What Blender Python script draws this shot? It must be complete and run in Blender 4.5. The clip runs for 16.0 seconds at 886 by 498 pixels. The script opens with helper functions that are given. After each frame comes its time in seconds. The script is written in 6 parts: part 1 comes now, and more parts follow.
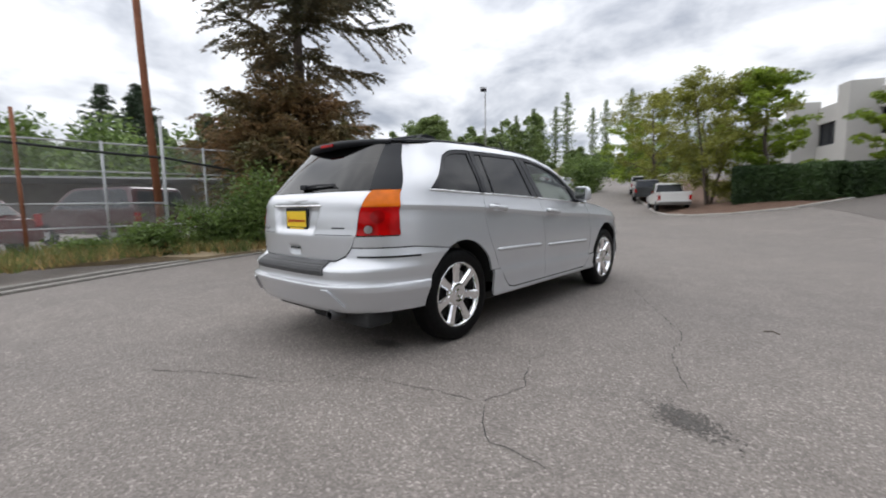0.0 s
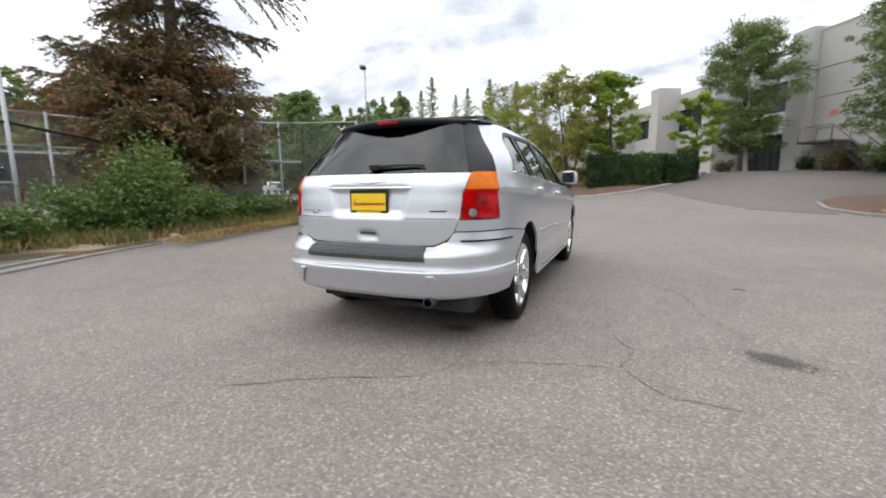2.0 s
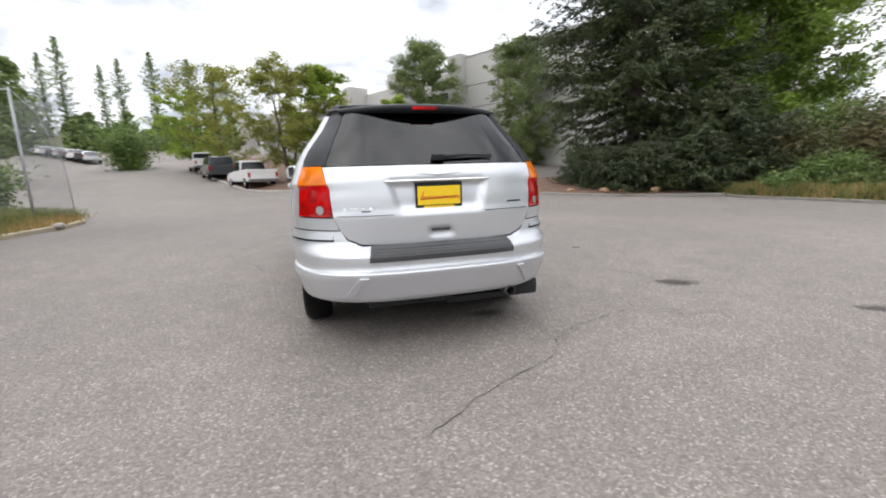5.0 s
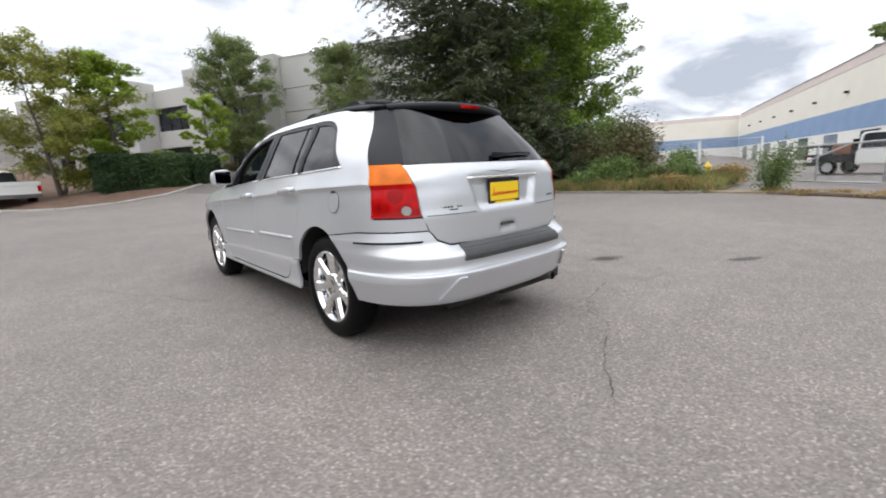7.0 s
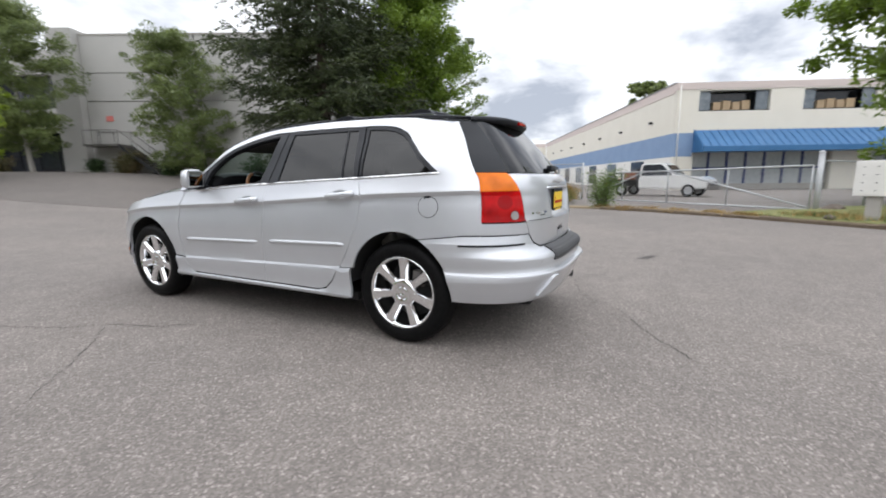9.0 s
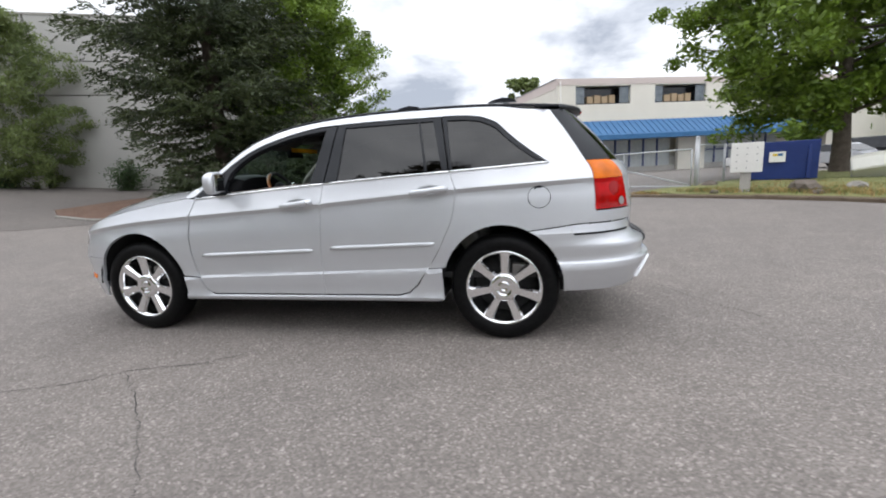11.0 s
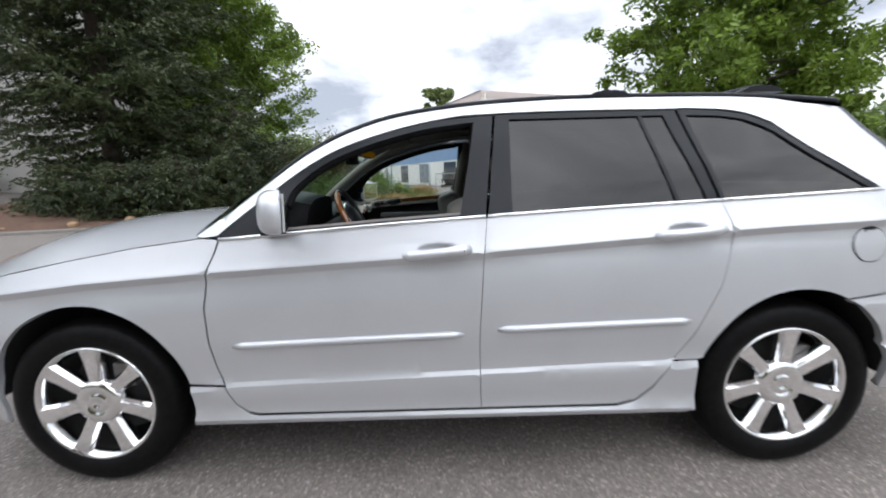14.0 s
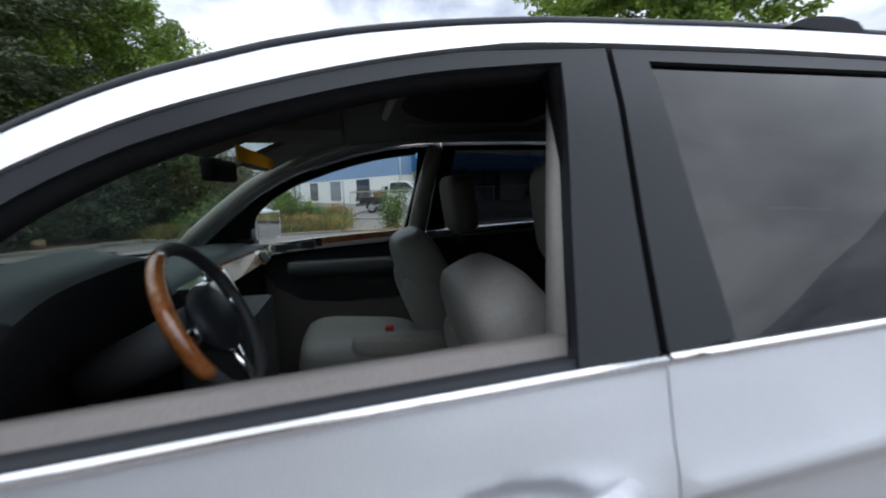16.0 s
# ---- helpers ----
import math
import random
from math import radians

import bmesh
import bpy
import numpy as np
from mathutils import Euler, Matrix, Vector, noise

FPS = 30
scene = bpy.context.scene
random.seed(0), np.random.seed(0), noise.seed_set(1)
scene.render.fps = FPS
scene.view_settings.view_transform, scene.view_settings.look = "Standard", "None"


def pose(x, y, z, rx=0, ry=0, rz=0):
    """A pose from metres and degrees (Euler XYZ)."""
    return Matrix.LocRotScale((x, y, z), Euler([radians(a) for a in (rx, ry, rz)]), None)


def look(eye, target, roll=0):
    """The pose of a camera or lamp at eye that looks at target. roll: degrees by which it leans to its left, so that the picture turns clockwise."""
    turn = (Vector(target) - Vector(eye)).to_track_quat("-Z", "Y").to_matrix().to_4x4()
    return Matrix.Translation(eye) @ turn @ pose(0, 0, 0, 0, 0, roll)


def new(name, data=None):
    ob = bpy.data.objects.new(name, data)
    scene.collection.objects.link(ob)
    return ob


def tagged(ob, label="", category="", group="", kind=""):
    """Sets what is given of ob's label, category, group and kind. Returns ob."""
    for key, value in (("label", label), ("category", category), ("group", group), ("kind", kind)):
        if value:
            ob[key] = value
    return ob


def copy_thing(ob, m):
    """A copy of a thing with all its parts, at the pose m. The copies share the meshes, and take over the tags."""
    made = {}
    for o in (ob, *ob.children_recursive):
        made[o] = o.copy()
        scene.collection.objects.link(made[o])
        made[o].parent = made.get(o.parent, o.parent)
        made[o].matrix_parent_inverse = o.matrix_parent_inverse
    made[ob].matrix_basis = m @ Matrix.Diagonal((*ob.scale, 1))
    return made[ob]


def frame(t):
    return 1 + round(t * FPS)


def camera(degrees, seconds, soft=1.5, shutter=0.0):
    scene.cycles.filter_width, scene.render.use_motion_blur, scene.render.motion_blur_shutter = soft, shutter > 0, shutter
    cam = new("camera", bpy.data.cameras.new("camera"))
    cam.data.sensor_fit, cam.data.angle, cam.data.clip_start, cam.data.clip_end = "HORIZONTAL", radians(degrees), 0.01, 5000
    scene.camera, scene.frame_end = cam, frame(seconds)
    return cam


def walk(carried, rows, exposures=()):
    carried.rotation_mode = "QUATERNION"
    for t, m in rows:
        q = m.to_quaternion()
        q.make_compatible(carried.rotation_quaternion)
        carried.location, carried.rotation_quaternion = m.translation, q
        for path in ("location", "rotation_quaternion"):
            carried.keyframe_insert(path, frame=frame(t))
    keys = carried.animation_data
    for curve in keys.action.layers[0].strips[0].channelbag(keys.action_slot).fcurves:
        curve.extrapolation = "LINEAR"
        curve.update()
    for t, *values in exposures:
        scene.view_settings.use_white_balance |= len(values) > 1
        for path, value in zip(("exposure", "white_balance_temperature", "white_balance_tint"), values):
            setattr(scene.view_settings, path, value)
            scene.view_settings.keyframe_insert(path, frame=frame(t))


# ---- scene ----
cam = camera(92.7, 16.0, soft=1.9, shutter=0.5)
PATH = [
    (0, (3.021, -4.02, 1.087), (1.687, -2.544, 0.877), -1.0),
    (0.5, (2.723, -4.301, 1.103), (1.551, -2.696, 0.875), 0.0),
    (1, (2.374, -4.504, 1.086), (1.274, -2.869, 0.741), 0.1),
    (1.5, (2.03, -4.709, 1.092), (1.055, -2.987, 0.799), -0.4),
    (2, (1.678, -4.871, 1.108), (0.88, -3.061, 0.808), -0.6),
    (2.5, (1.277, -4.928, 1.112), (0.622, -3.064, 0.804), 1.0),
    (3, (0.874, -5.036, 1.121), (0.472, -3.105, 0.789), -0.2),
    (3.5, (0.463, -5.053, 1.121), (0.253, -3.094, 0.778), -1.7),
    (4, (0.051, -5.079, 1.131), (0.111, -3.106, 0.811), -1.4),
    (4.2, (-0.115, -5.081, 1.143), (0.068, -3.117, 0.813), -2.0),
    (6.3, (-1.709, -4.513, 1.146), (-0.668, -2.836, 0.82), -0.7),
    (6.5, (-1.854, -4.44, 1.152), (-0.721, -2.824, 0.829), -1.6),
    (7, (-2.187, -4.22, 1.147), (-0.899, -2.734, 0.781), -2.9),
    (7.5, (-2.511, -3.941, 1.16), (-1.117, -2.54, 0.855), -3.0),
    (8, (-2.848, -3.694, 1.163), (-1.3, -2.467, 0.85), -2.5),
    (8.5, (-3.093, -3.364, 1.153), (-1.458, -2.266, 0.803), -2.1),
    (9, (-3.325, -3.048, 1.162), (-1.568, -2.153, 0.833), -0.6),
    (9.5, (-3.523, -2.715, 1.159), (-1.713, -1.945, 0.795), -0.2),
    (10, (-3.641, -2.364, 1.183), (-1.79, -1.691, 0.835), -0.7),
    (10.2, (-3.694, -2.224, 1.18), (-1.819, -1.617, 0.837), -1.1),
    (12.3, (-3.558, -0.789, 1.182), (-1.606, -0.527, 0.835), -4.5),
    (12.5, (-3.446, -0.64, 1.174), (-1.479, -0.435, 0.877), -3.1),
    (13, (-3.194, -0.379, 1.262), (-1.228, -0.289, 0.909), -2.8),
    (13.5, (-2.926, -0.164, 1.26), (-0.957, -0.192, 0.911), -4.0),
    (14, (-2.565, -0.042, 1.303), (-0.596, -0.035, 0.954), -1.7),
    (14.5, (-2.215, 0.113, 1.314), (-0.262, -0.073, 0.927), -2.4),
    (15, (-1.865, 0.134, 1.312), (0.09, -0.095, 0.955), -2.5),
    (15.5, (-1.546, 0.117, 1.317), (0.405, -0.175, 0.987), -0.8),
    (16, (-1.291, 0.132, 1.335), (0.649, -0.268, 1.056), -1.5),
]
EXPOSURES = [(0.0, 0.23, 6390, 10), (1.5, 0.47, 6390, 10), (3.0, 0.76, 6520, 10), (4.5, 0.72, 6500, 10), (7.0, 0.60, 6420, 10), (8.5, 0.61, 6370, 10), (9.5, 0.45, 6350, 10), (11.5, 0.52, 6300, 10), (13.0, 0.65, 6300, 10), (14.5, 0.62, 6130, 10), (16.0, 0.42, 5880, 10)]
walk(cam, [(t, look(eye, target, roll)) for t, eye, target, roll in PATH], EXPOSURES)

# ---- world, sun, exposure ----
SUN_AZ, SUN_EL = radians(262), radians(70)
world = bpy.data.worlds.new("overcast")
scene.world = world
world.use_nodes = True
wt = world.node_tree
wt.nodes.clear()


def wnode(kind, **kw):
    n = wt.nodes.new(kind)
    for k, v in kw.items():
        n.inputs[k].default_value = v
    return n


w_out = wt.nodes.new("ShaderNodeOutputWorld")
w_bg = wt.nodes.new("ShaderNodeBackground")
w_sky = wt.nodes.new("ShaderNodeTexSky")
w_sky.sky_type = "NISHITA"
w_sky.sun_disc = False
w_sky.sun_elevation, w_sky.sun_rotation = SUN_EL, SUN_AZ
w_tc = wt.nodes.new("ShaderNodeTexCoord")
w_sep = wt.nodes.new("ShaderNodeSeparateXYZ")
wt.links.new(w_tc.outputs["Generated"], w_sep.inputs[0])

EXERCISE
Return exactly what appears from the opening line of the material through the line with "import numpy as np", apart from the pictures.

ANSWER IN FULL
What Blender Python script draws this shot? It must be complete and run in Blender 4.5. The clip runs for 16.0 seconds at 886 by 498 pixels. The script opens with helper functions that are given. After each frame comes its time in seconds. The script is written in 6 parts: part 1 comes now, and more parts follow.
0.0 s
2.0 s
5.0 s
7.0 s
9.0 s
11.0 s
14.0 s
16.0 s
# ---- helpers ----
import math
import random
from math import radians

import bmesh
import bpy
import numpy as np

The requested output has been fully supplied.